Extracting and Query a Comprehensive Web Database - M. Cafarella, UWS

Tremendous amount of information lost takes place in existing web database that tries to fit crawled information into a specific domain / predefined domain. This is because information is 'forced' into a pre-defined domain.

This paper improves extraction model for web databases.


Web crawl ---> Multimodel Extraction --> Entity Database --> Multimodel Transaction ---> User Query

This paper proposed the use of dynamic domain generation approach.

Challenges faced by this approach are

a) Web Extraction - Generating the E-R model is going to a challenge as different domain maybe generated for the same topic. For example George W Bush or President George Bush. How do you know that these are the same domain?

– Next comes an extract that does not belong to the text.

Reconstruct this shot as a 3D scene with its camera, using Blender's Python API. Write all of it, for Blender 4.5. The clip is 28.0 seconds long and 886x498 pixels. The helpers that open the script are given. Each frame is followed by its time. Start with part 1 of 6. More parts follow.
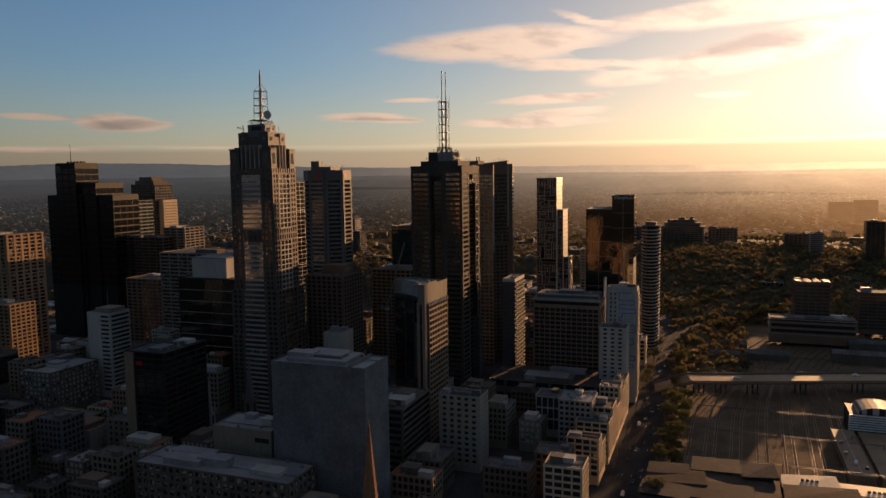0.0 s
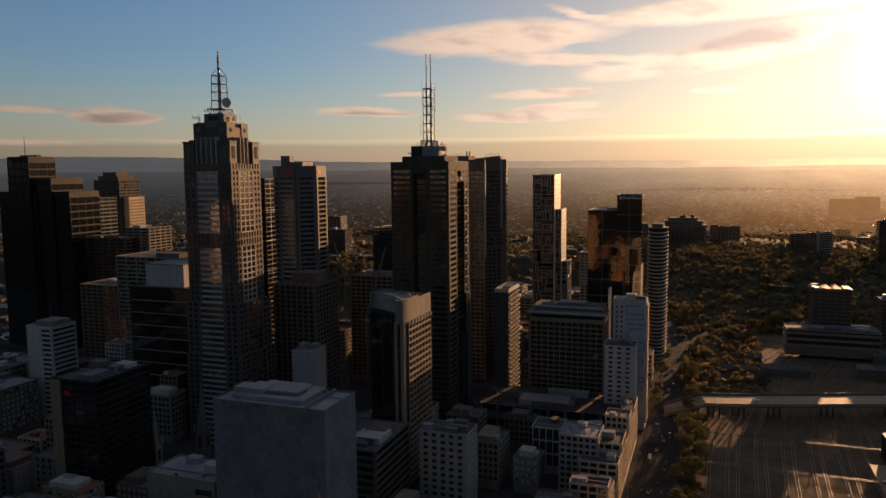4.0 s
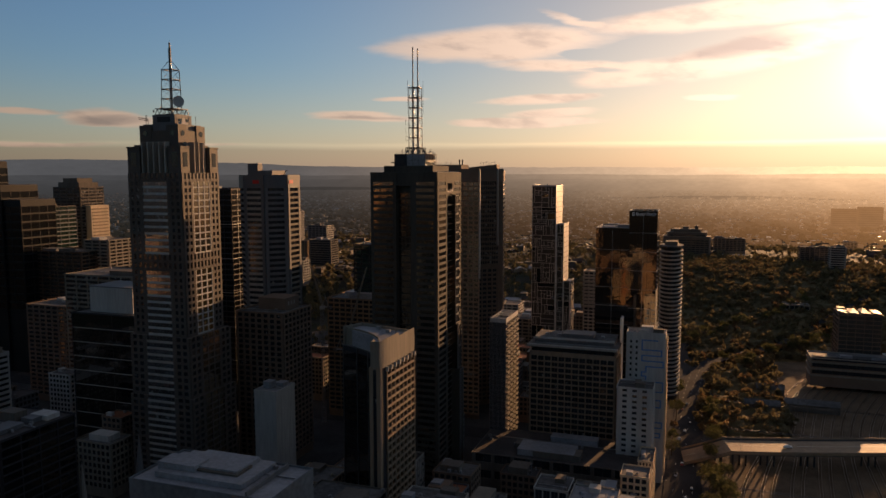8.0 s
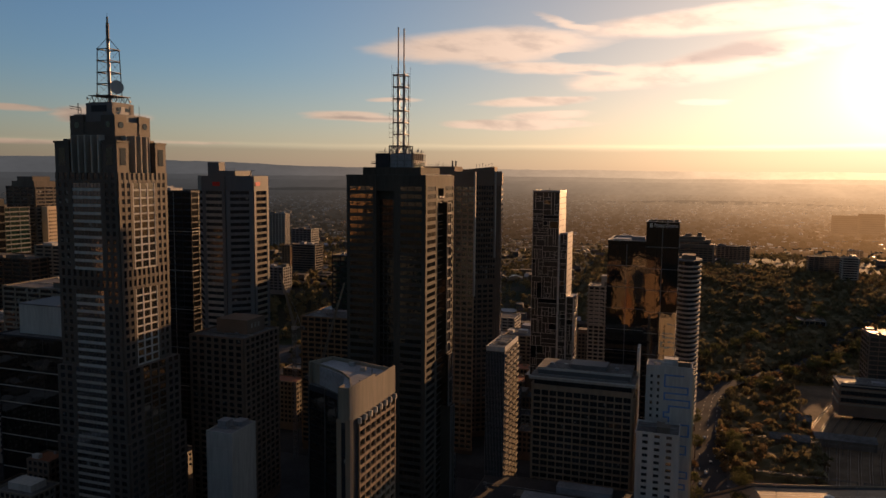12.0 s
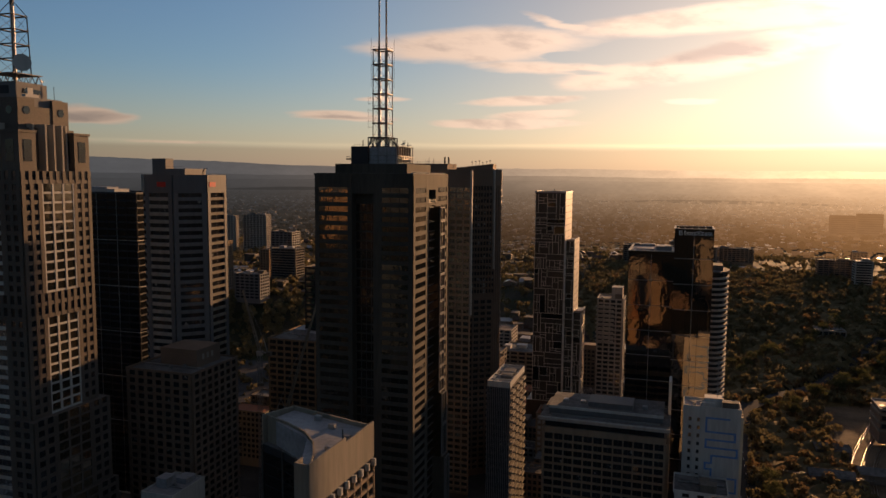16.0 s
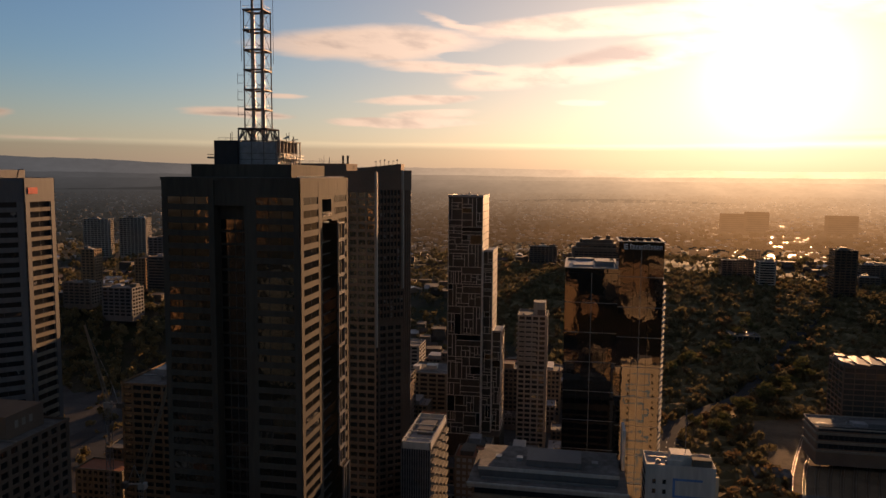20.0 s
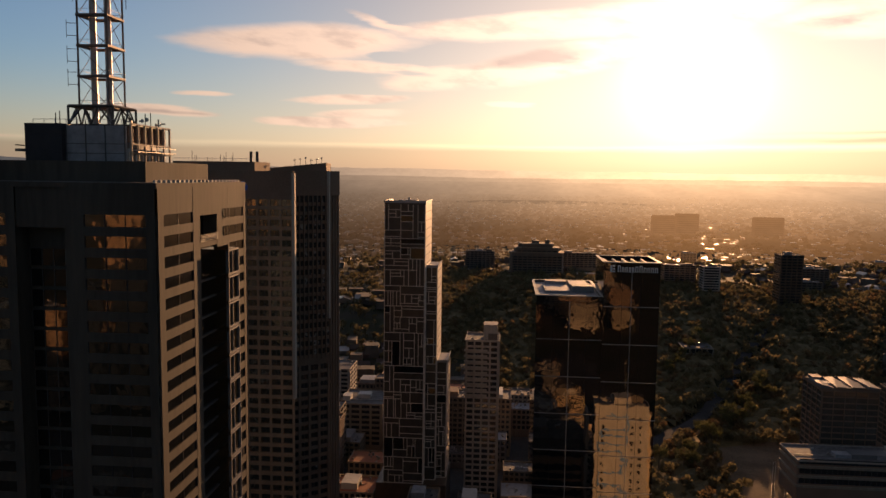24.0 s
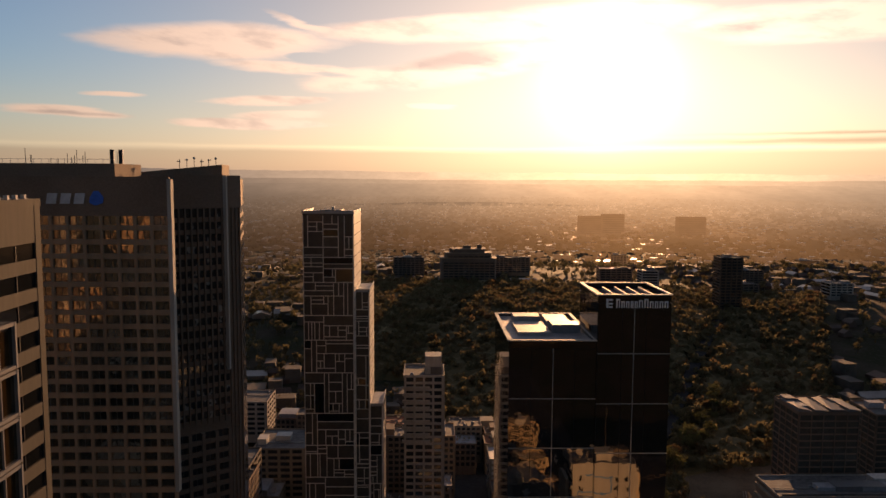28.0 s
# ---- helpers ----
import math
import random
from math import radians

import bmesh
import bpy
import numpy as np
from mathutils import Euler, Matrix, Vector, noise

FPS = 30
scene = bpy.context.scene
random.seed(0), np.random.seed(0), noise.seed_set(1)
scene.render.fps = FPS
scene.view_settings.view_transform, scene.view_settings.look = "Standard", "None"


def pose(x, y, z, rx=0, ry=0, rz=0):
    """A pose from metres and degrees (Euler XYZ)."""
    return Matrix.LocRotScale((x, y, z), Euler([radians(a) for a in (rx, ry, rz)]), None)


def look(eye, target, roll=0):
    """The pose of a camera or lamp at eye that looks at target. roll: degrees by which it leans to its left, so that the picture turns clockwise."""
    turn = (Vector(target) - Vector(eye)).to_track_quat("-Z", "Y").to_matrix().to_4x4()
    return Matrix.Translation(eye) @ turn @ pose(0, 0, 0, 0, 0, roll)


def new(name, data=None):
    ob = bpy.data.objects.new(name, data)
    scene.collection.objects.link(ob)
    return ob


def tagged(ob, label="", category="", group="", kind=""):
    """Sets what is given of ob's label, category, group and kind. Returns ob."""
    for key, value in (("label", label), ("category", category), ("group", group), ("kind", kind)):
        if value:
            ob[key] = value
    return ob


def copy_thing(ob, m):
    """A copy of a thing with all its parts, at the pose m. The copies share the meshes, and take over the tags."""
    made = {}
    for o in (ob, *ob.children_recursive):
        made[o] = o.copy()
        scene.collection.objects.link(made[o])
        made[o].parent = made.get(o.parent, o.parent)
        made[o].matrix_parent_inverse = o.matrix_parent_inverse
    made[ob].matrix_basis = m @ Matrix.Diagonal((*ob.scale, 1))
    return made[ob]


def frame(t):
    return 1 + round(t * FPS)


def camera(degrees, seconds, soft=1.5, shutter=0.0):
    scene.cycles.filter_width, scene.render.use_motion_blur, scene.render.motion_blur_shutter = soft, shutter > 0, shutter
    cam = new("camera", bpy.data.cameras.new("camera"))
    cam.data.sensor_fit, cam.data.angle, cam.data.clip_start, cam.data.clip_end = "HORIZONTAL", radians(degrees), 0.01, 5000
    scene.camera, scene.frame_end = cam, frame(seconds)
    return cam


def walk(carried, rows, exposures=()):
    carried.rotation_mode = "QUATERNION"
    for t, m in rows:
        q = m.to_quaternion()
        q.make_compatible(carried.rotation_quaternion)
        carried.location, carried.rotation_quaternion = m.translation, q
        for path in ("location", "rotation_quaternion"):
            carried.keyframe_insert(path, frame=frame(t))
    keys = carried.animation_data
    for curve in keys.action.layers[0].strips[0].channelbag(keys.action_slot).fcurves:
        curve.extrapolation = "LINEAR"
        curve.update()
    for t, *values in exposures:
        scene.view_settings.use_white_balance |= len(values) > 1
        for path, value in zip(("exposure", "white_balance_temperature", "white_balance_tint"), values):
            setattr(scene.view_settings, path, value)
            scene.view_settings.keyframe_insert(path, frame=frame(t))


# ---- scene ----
cam = camera(61.7, 28.0, 1.5)
METRES, EYE, TILT, LEAN, TURN = 500.0, 182.0, 0.0, 0.0, 20.4
ROWS = [
    (0.0, 0.0, 0.0, 0.0, -0.08, -5.58, 0.79),
    (0.5, 0.0011, 0.0147, 0.0006, -0.13, -5.73, 0.81),
    (1.0, 0.0028, 0.0315, 0.0009, -0.19, -5.85, 0.8),
    (1.5, 0.0045, 0.0482, 0.0015, -0.25, -5.93, 0.78),
    (2.0, 0.0063, 0.0659, 0.0024, -0.31, -6.0, 0.77),
    (2.5, 0.0082, 0.0838, 0.0029, -0.37, -6.04, 0.74),
    (3.0, 0.01, 0.1018, 0.0034, -0.41, -6.04, 0.7),
    (3.5, 0.0117, 0.1201, 0.0034, -0.48, -6.03, 0.67),
    (5.5, 0.0171, 0.1946, 0.0061, -0.72, -5.87, 0.41),
    (6.0, 0.018, 0.2123, 0.0076, -0.77, -5.83, 0.4),
    (6.5, 0.0189, 0.23, 0.0091, -0.82, -5.78, 0.39),
    (7.0, 0.0199, 0.2472, 0.0107, -0.87, -5.7, 0.31),
    (7.5, 0.0212, 0.2644, 0.0116, -0.92, -5.68, 0.23),
    (8.0, 0.0219, 0.2813, 0.0121, -0.98, -5.64, 0.16),
    (8.5, 0.0229, 0.2983, 0.013, -1.02, -5.62, 0.05),
    (9.0, 0.024, 0.3151, 0.0137, -1.07, -5.64, -0.04),
    (9.5, 0.0246, 0.3319, 0.0137, -1.14, -5.64, -0.09),
    (10.0, 0.025, 0.3499, 0.0135, -1.22, -5.64, -0.13),
    (10.5, 0.0257, 0.3671, 0.0139, -1.29, -5.6, -0.19),
    (11.0, 0.0261, 0.3844, 0.0146, -1.37, -5.58, -0.28),
    (11.5, 0.0269, 0.4014, 0.0146, -1.45, -5.54, -0.4),
    (12.0, 0.0273, 0.4183, 0.0146, -1.53, -5.54, -0.48),
    (12.5, 0.0274, 0.436, 0.0143, -1.61, -5.57, -0.54),
    (14.5, 0.026, 0.5066, 0.0126, -2.11, -5.52, -0.52),
    (15.0, 0.0269, 0.5248, 0.0132, -2.19, -5.55, -0.48),
    (15.5, 0.0278, 0.5434, 0.0138, -2.29, -5.56, -0.44),
    (16.0, 0.0286, 0.5621, 0.0143, -2.4, -5.59, -0.44),
    (16.5, 0.0292, 0.5802, 0.0144, -3.1, -5.55, -0.45),
    (17.0, 0.0289, 0.5987, 0.0147, -3.84, -5.56, -0.42),
    (17.5, 0.0288, 0.618, 0.0151, -4.9, -5.57, -0.37),
    (18.0, 0.0291, 0.6359, 0.0153, -5.82, -5.58, -0.31),
    (18.5, 0.0303, 0.6539, 0.0158, -6.87, -5.61, -0.35),
    (19.0, 0.0317, 0.6722, 0.0166, -8.12, -5.61, -0.39),
    (19.5, 0.0333, 0.6906, 0.0173, -9.13, -5.61, -0.44),
    (20.0, 0.0349, 0.7094, 0.0181, -10.18, -5.63, -0.48),
    (20.5, 0.0368, 0.7277, 0.0183, -10.89, -5.64, -0.47),
    (21.0, 0.0395, 0.7466, 0.0187, -11.43, -5.64, -0.55),
    (21.5, 0.0422, 0.7649, 0.0186, -12.29, -5.59, -0.65),
    (23.5, 0.0531, 0.8384, 0.0196, -15.02, -5.59, -0.81),
    (24.0, 0.0559, 0.8563, 0.0197, -15.57, -5.55, -0.75),
    (24.5, 0.0591, 0.8739, 0.0194, -15.95, -5.51, -0.7),
    (25.0, 0.0627, 0.8912, 0.0198, -16.53, -5.48, -0.68),
    (25.5, 0.0661, 0.9085, 0.0205, -17.46, -5.5, -0.6),
    (26.0, 0.0698, 0.9256, 0.0212, -18.16, -5.53, -0.53),
    (26.5, 0.074, 0.9426, 0.021, -19.16, -5.54, -0.48),
    (27.0, 0.0782, 0.9594, 0.0214, -19.79, -5.54, -0.45),
    (27.5, 0.0825, 0.9767, 0.022, -20.65, -5.46, -0.38),
    (28.0, 0.0865, 0.9932, 0.0217, -21.5, -5.37, -0.31),
]
walk(cam, [(t, pose(0, 0, EYE, TILT, LEAN, TURN) @ pose(METRES * x, METRES * y, METRES * z, 90 + pitch, roll, yaw)) for t, x, y, z, yaw, pitch, roll in ROWS],
     [(0.0, 0.35, 7450, 24), (14.0, 0.32, 7500, 24), (28.0, 0.45, 7800, 29)])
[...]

Data reconciliation is a huge issue.

(Dong, A Halevy and Madhavan - Reference Reconciliation in Complex Information Space)
(Singla and Domingos - Entity Resolution with Markov logic)

b) Entity - Relation - A component that contains entity extracted from the web. Two method of query the system --

1. Structure Query - Query specific table / domain.

2. Unstructure Query - Query that span across mutiple table trying to find a matched criteria.

c) Query Processing - Interface that accepts user request and it supports both structured and unstructured query. Results are stored as on-the-fly table. It also takes in interaction from the user to make result more accurate.